LÜKSÜN HAKİMİYETİ VE MONTE CARLO
1,95 km karelik Monaco Prensliği’nin Fransızca ismiyle "Principaute de Monaco"nun, nüfusu en kalabalık ve en gözde yeri Monte Carlo. 25 binin üzerinde insan burada yaşıyormuş. İrili ufaklı tepecikler hakim Monte Carlo’ya.
Monako Prensliği’ne gelir kaynağı sağlamak amacıyla, Monte Carlo dünya zenginleri için lüks ve görkemli bir kumar merkezine dönüştürülmüş. Kumarhane başta olmak üzere turizm ve inşaat Monaco’nun en büyük gelir kaynakları. Monaco’nun vatandaşları, Monte Carlo’daki birkaç farklı kesime hitap eden yüksek casino gelirleri sayesinde çok az bir vergi ödüyorlar.
Bu kampüs içerisinde 1878 yılında yapılmış bir bir opera binası (Grand Théâtre de Monte Carlo), yakınlarında da Uluslararası Spor Kulübü bulunuyor.

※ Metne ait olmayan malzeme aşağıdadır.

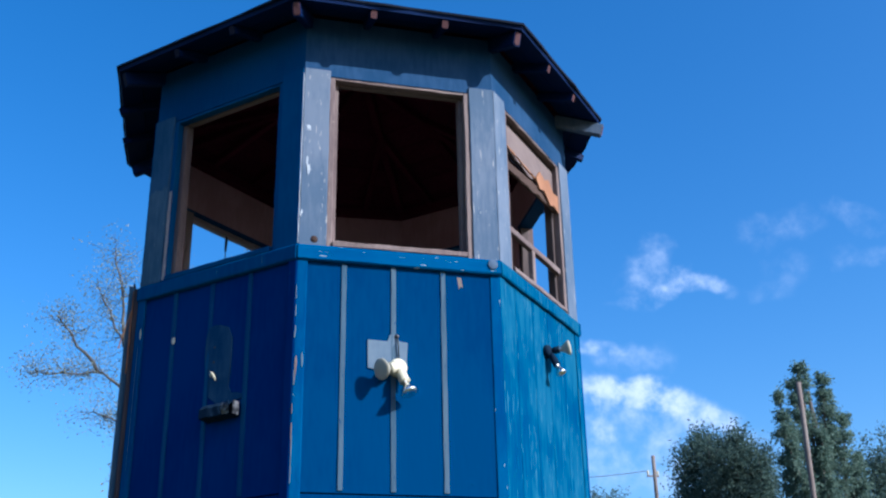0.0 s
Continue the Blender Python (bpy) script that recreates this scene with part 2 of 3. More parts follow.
POST_WOOD = material("split_post_wood", (0.024, 0.022, 0.030), (0.042, 0.036, 0.040), 0.8, grain=(14, 14, 1), bump=0.7, spec=0.1)
SPLINTER = material("fresh_split_wood", (0.19, 0.085, 0.045), (0.27, 0.13, 0.07), 0.75, grain=(14, 14, 2), spec=0.15)
LINING = material("cream_lining_board", (0.32, 0.19, 0.205), (0.41, 0.26, 0.27), 0.75, patch=2.5, spec=0.15)
BLACK_BOARD = material("near_black_board", (0.006, 0.006, 0.012), (0.014, 0.012, 0.018), 0.85, spec=0.05)
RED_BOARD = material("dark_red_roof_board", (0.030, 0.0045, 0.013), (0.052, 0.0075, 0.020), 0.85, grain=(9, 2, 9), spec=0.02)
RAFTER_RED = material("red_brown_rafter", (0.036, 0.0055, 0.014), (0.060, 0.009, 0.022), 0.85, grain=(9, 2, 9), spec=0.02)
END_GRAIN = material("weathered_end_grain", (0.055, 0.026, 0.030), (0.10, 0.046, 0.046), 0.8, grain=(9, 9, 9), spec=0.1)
# END_GRAIN's copy with shade put into its colour, for sides out of the sun
SHADE_GRAIN = material("shaded_end_grain", (0.010, 0.012, 0.026), (0.022, 0.020, 0.034), 0.85, grain=(9, 9, 9), spec=0.05)
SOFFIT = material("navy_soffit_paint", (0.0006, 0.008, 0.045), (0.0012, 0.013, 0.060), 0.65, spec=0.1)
ROOFING = material("dark_felt_roofing", (0.005, 0.008, 0.018), (0.010, 0.014, 0.028), 0.85, grain=(8, 8, 8), bump=0.6, spec=0.1)
TEAL = material("thin_teal_paint", (0.0005, 0.019, 0.076), (0.003, 0.034, 0.092), 0.75, patch=5, spec=0.04)
BARE_GREY = material("unpainted_grey_patch", (0.075, 0.110, 0.155), (0.10, 0.135, 0.175), 0.7, patch=6, spec=0.15)
PORCELAIN = material("ivory_porcelain", (0.42, 0.38, 0.26), (0.54, 0.49, 0.36), 0.35, bump=0.05, patch=8)
WHITE_CHIP_GLINT = material("white_chip_and_glint", (0.30, 0.33, 0.37), (0.46, 0.48, 0.50), 0.7, grain=(8, 8, 8), patch=9, spec=0.1)
DARK_METAL = material("dull_painted_metal", (0.005, 0.013, 0.028), (0.010, 0.022, 0.040), 0.8, spec=0.03)
TORN_METAL = material("torn_sheet_metal", (0.05, 0.055, 0.065), (0.30, 0.30, 0.31), 0.4, metal=1.0, grain=(4, 4, 4), patch=45, bump=0.6)
BRIGHT_METAL = material("bright_metal", (0.45, 0.45, 0.45), (0.6, 0.6, 0.6), 0.3, metal=1.0, bump=0.1)
WIRE = material("black_cable_sheath", (0.012, 0.012, 0.015), (0.03, 0.03, 0.035), 0.5)
FROSTED = glass_material("frosted_lamp_glass", (0.40, 0.37, 0.30), 0.6, 0.35)
CLEAR = material("silvered_lamp_glass", (0.62, 0.62, 0.60), (0.80, 0.80, 0.78), 0.22, metal=1.0, bump=0.05, patch=30)
SOIL = material("dry_grassy_soil", (0.035, 0.045, 0.016), (0.07, 0.065, 0.035), 0.95, grain=(2, 2, 2), patch=0.4, bump=0.8)
BARK = material("grey_bark", (0.05, 0.045, 0.04), (0.09, 0.08, 0.07), 0.9, grain=(6, 6, 1.5), bump=0.7)
STEM = material("shrub_stem_bark", (0.035, 0.033, 0.028), (0.06, 0.058, 0.048), 0.8)
POLE_WOOD = material("weathered_pole_wood", (0.12, 0.09, 0.08), (0.17, 0.14, 0.125), 0.85, grain=(9, 9, 0.8))
# Alder, dark tree and poplar leaves: haze painted in as paler, bluer greens
LEAF_NEAR = leaf_material("hazed_alder_leaf", (0.13, 0.27, 0.26), (0.26, 0.44, 0.38))
LEAF_FAR = leaf_material("hazed_dark_tree_leaf", (0.045, 0.085, 0.078), (0.115, 0.165, 0.135))
LEAF_POPLAR = leaf_material("hazed_poplar_leaf", (0.070, 0.125, 0.105), (0.170, 0.235, 0.180))
LEAF_THIN = leaf_material("sparse_dry_leaf", (0.155, 0.185, 0.160), (0.30, 0.32, 0.27))
LEAF_OLIVE = leaf_material("olive_leaf", (0.165, 0.19, 0.125), (0.34, 0.35, 0.23))


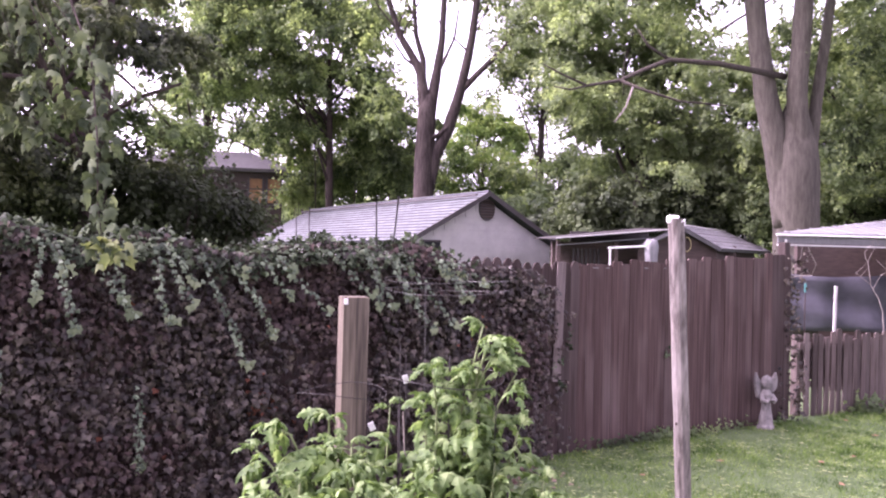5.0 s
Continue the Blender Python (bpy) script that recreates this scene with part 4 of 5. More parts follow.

Monte Carlo’da casinoların yakınındaki terastan görünen büyük bir lunapark var. Teras yanında ise ünlü markaların teşhir yerleri ve sanat eserlerinin satıldığı tek katlı galeriler var.
Monte Carlo’da geziyoruz. Gezinen Ferrariler, üzerinde taksi yazan Mercedes’in en baba modelleri sus pus ama tertemiz, loş sokaklar, kokuları birbirine karışan türlü türlü bitkiler. Kumarhanelerin ve Hotel de Paris’in bulunduğu meydan insan kaynıyor. Casinoların bulunduğu kampüs içerisinde çok düzenli, fıskiye ve havuzla ferahlatılmış bir park bulunuyor. Buralar meydana nazaran çok daha sakin yerler. Ufak bir alanda kurulmuş olsa da gezmesi gerçekten çok keyifli.